In 1993, Israel and the PLO agreed to the creation of a Palestinian National Authority (PNA) as the interim self-government body to administer 39% of the West Bank under the PNA’s Fatah faction and the Gaza Strip under its Hamas wing. Further negotiations were to take place but did not.
Israel continued to occupy 61% of the West Bank.
In 2000, another uprising began. That came to an end following the death of Yasser Arafat and Israel’s withdrawal from the Gaza strip. Israel retained control of the Gaza Strip air space and coast.
In 2011, the President of the Palestinian Authority and Chairman of the PLO submitted Palestine’s application for membership in the UN.
In 2012, the UN granted de facto recognition of the sovereign state of Palestine. Canada, Israel and the USA voted against the upgrade. President Obama said “genuine peace can only be realised between Israelis and Palestinians themselves … it is Israelis and Palestinians – not us – who must reach an agreement on the issues that divide them.”

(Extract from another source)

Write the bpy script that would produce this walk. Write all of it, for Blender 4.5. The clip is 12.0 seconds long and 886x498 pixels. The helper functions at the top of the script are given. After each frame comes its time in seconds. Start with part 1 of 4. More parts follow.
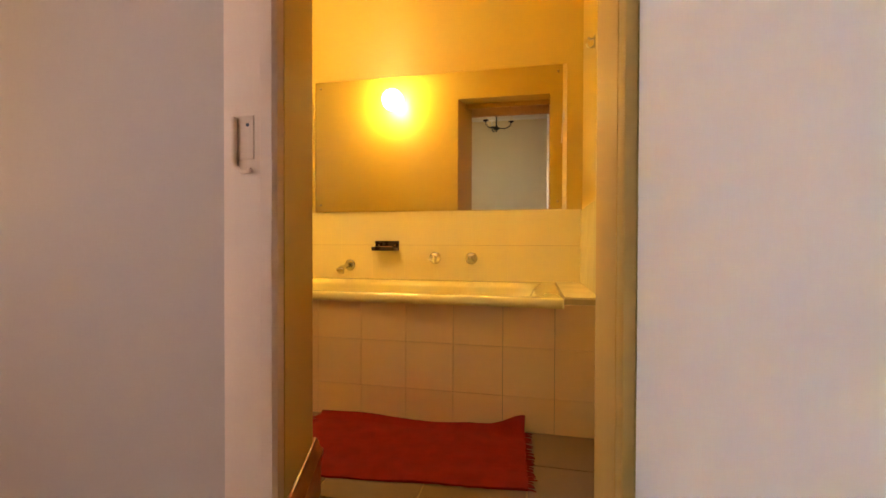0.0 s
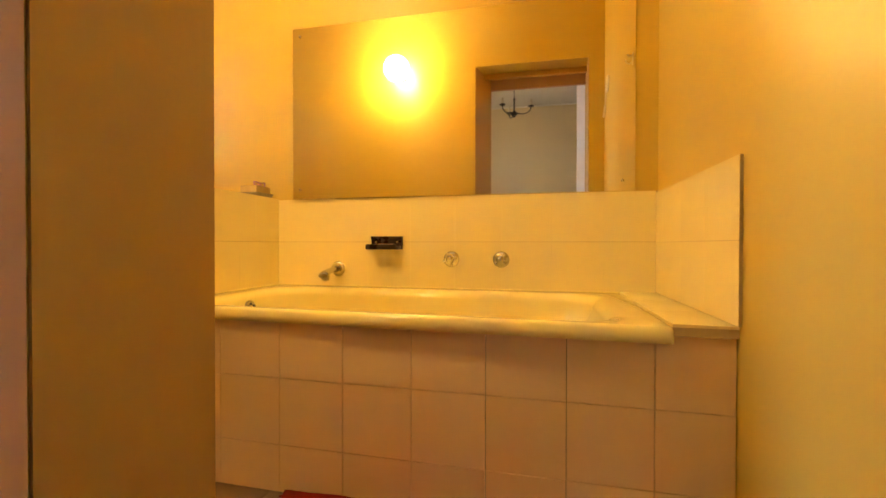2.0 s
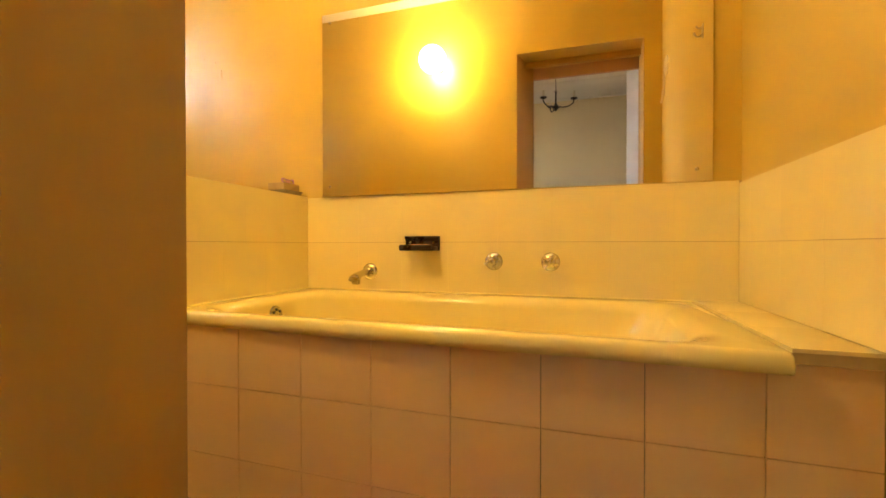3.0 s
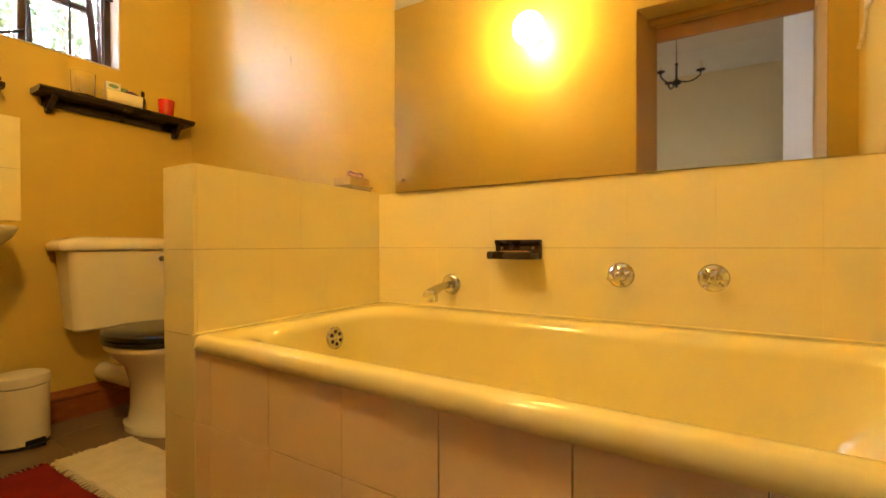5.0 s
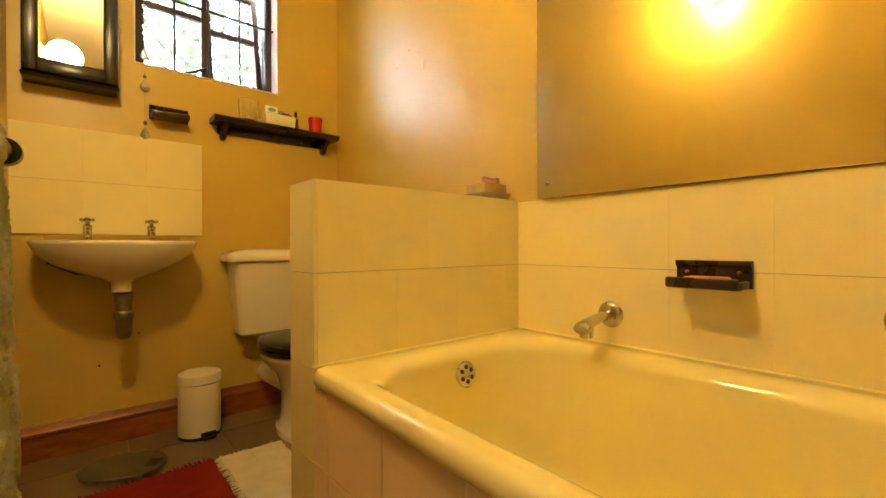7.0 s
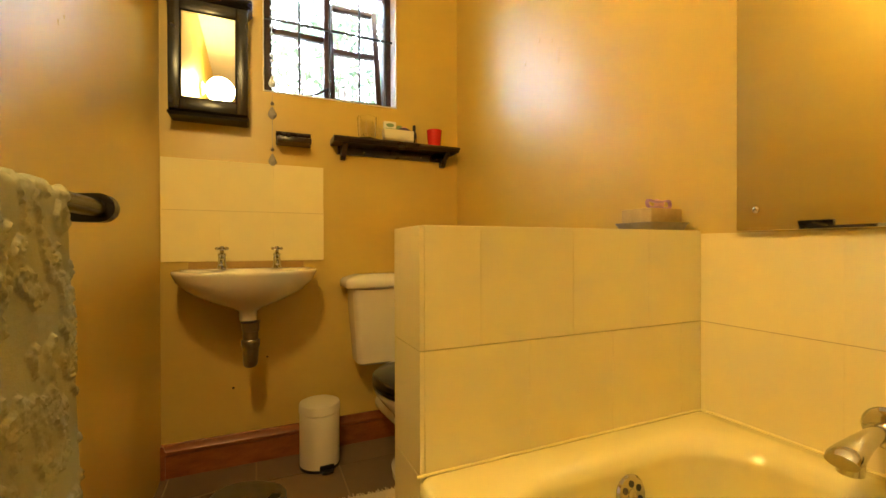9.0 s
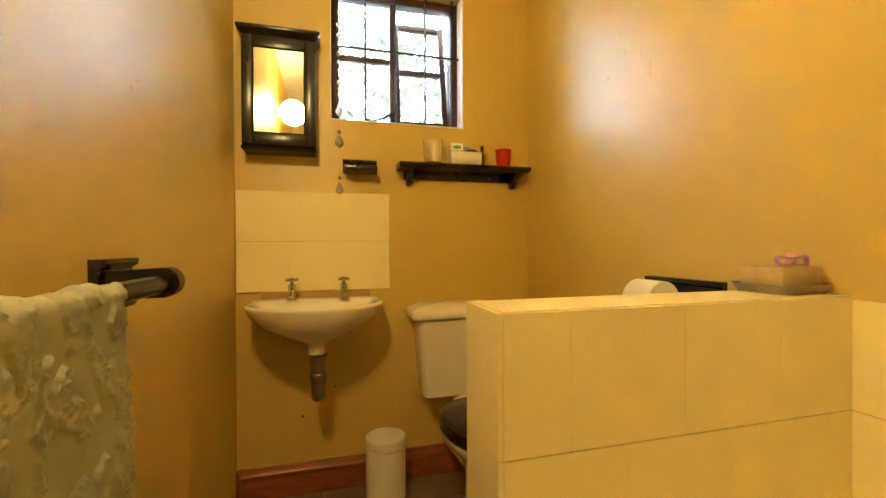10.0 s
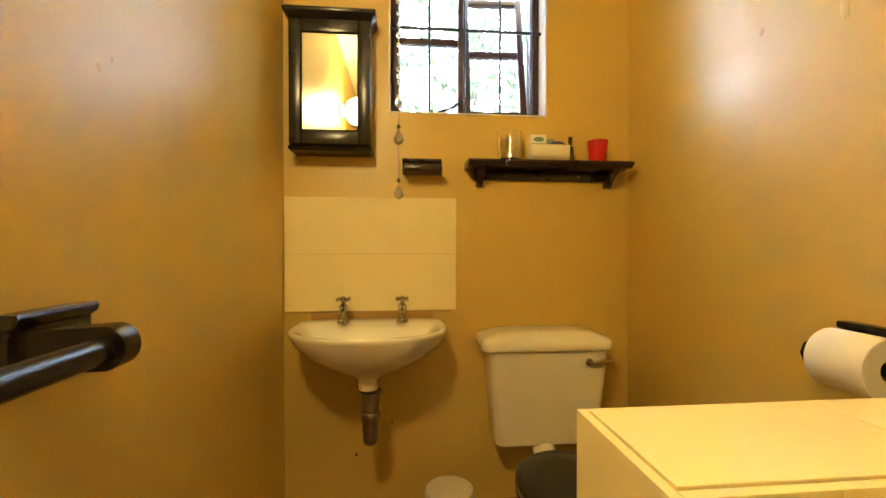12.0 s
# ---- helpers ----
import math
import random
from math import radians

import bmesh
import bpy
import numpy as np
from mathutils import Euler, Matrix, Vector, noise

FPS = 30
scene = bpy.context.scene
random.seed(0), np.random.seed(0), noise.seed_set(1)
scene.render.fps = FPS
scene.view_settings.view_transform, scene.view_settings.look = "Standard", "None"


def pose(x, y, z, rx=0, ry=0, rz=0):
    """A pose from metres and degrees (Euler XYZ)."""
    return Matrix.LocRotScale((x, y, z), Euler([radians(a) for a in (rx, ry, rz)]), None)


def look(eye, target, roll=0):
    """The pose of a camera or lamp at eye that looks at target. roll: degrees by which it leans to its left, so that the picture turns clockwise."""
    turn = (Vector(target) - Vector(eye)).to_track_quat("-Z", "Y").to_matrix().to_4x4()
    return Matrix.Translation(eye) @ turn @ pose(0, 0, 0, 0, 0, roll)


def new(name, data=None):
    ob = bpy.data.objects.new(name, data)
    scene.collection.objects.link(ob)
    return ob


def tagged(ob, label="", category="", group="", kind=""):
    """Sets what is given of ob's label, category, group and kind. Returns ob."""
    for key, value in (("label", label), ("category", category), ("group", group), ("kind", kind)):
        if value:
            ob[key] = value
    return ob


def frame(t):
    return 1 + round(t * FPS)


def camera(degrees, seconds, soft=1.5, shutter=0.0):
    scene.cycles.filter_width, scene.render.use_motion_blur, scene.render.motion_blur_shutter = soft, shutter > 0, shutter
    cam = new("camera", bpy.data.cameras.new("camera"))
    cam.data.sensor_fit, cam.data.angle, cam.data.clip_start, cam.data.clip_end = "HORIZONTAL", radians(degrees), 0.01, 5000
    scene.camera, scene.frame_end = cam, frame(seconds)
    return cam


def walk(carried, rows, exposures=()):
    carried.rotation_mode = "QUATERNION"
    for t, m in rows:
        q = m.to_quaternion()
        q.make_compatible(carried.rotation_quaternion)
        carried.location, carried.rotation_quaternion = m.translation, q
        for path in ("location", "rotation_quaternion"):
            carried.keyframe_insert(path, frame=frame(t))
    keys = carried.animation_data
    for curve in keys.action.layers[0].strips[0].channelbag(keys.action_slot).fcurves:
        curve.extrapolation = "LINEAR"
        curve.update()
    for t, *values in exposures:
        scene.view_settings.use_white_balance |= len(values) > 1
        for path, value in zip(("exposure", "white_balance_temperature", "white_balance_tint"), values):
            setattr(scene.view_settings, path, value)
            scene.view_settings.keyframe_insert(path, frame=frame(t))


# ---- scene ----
cam = camera(93.14, 12.0)
PATH = [
    (0, (0.068, 0.180, 0.832), (-0.355, 2.134, 0.808), 0.19),
    (0.5, (-0.002, 0.376, 0.809), (-0.419, 2.332, 0.789), -0.03),
    (1, (-0.036, 0.562, 0.805), (-0.468, 2.515, 0.794), 0.14),
    (1.5, (-0.098, 0.717, 0.806), (-0.526, 2.671, 0.789), 0.22),
    (2, (-0.132, 0.854, 0.809), (-0.592, 2.801, 0.790), 0.09),
    (2.5, (-0.163, 0.954, 0.810), (-0.701, 2.880, 0.791), 0.05),
    (2.7, (-0.181, 0.983, 0.809), (-0.751, 2.900, 0.791), 0.03),
    (4.3, (-0.282, 1.343, 0.826), (-1.161, 3.140, 0.812), -0.12),
    (4.5, (-0.316, 1.363, 0.835), (-1.224, 3.145, 0.820), -0.04),
    (5, (-0.367, 1.448, 0.832), (-1.389, 3.167, 0.816), -0.14),
    (5.5, (-0.401, 1.520, 0.840), (-1.548, 3.159, 0.827), -0.14),
    (6, (-0.445, 1.562, 0.857), (-1.722, 3.101, 0.843), -0.16),
    (6.5, (-0.487, 1.607, 0.874), (-1.892, 3.030, 0.859), -0.18),
    (7, (-0.527, 1.642, 0.885), (-2.048, 2.941, 0.877), -0.18),
    (7.2, (-0.553, 1.655, 0.893), (-2.102, 2.919, 0.885), -0.18),
    (9, (-0.785, 1.790, 1.012), (-2.613, 2.603, 1.001), -0.14),
    (9.5, (-0.843, 1.795, 1.084), (-2.731, 2.455, 1.077), -0.20),
    (10, (-0.897, 1.810, 1.153), (-2.827, 2.336, 1.139), -0.26),
    (10.5, (-0.953, 1.857, 1.164), (-2.915, 2.242, 1.150), -0.20),
    (11, (-1.020, 1.872, 1.162), (-3.003, 2.132, 1.146), -0.14),
    (11.5, (-1.117, 1.886, 1.197), (-3.107, 2.083, 1.179), 0.02),
    (12, (-1.229, 1.882, 1.215), (-3.220, 2.069, 1.196), 0.02),
]
walk(cam, [(t, look(eye, target, roll)) for t, eye, target, roll in PATH], exposures=[(0, 5.78, 7900, 23), (0.5, 5.52, 8900, 30), (1, 5.66, 8900, 30), (2.2, 5.92, 7700, 24), (4.5, 5.86, 7250, 19), (6, 5.75, 6950, 15), (9.5, 5.72, 6350, 11), (12, 5.74, 6050, 11)])


# ---- world, sun, large lights and exposure ----
world = bpy.data.worlds.new("sky")
scene.world = world
world.use_nodes = True
sky = world.node_tree.nodes.new("ShaderNodeTexSky")
sky.sky_type, sky.sun_disc, sky.sun_elevation, sky.sun_rotation = "NISHITA", False, radians(36), radians(190)
world.node_tree.links.new(sky.outputs[0], world.node_tree.nodes["Background"].inputs[0])
world.node_tree.nodes["Background"].inputs[1].default_value = 0.12
sun = new("sun", bpy.data.lights.new("sun", "SUN"))
sun.data.energy, sun.data.angle, sun.data.color = 3.2, radians(0.5), (0.70, 0.85, 1.0)
sun.matrix_world = look((0, 0, 8), (0.15, 0.8, 7.42))
LAMP_WATTS = 0.215         # radiance scale of the wall globe
daylight = new("window_daylight", bpy.data.lights.new("window_daylight", "AREA"))
daylight.data.shape, daylight.data.size, daylight.data.size_y = "RECTANGLE", 0.60, 0.90
daylight.data.energy, daylight.data.color = 0.145, (1.0, 0.84, 0.74)
daylight.matrix_world = look((-2.54, -0.85, 1.45), (0.0, -0.85, 1.40))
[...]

The State of Palestine can now join treaties and specialized UN agencies, pursue legal rights over its territorial waters and air space, and bring “crimes against humanity” and war-crimes charges to the International Criminal Court.
What may be the future for Palestinians, and what is indicated for our foreign policy?
A state with the territory of Mandatory Palestine could have become self-supporting. One made up of the land-locked West Bank and the separate Gaza Strip can not.
Jordan’s first king may have been right–a state whose territory included the West Bank as well as today’s Jordan could have been good for Palestinians.
A non-viable but internationally recognized State of Palestine may be a necessary stepping stone for Palestinians and Israelis to make peace but a different arrangement of territories in that region is inevitable.
History shows the absurdity of our belief that the borders of existing nation states just need to be accepted and democratic elections established, then all will be well. Borders make administration possible. Believing people on the other side of the border are intrinsically different breeds fear and makes peace impossible.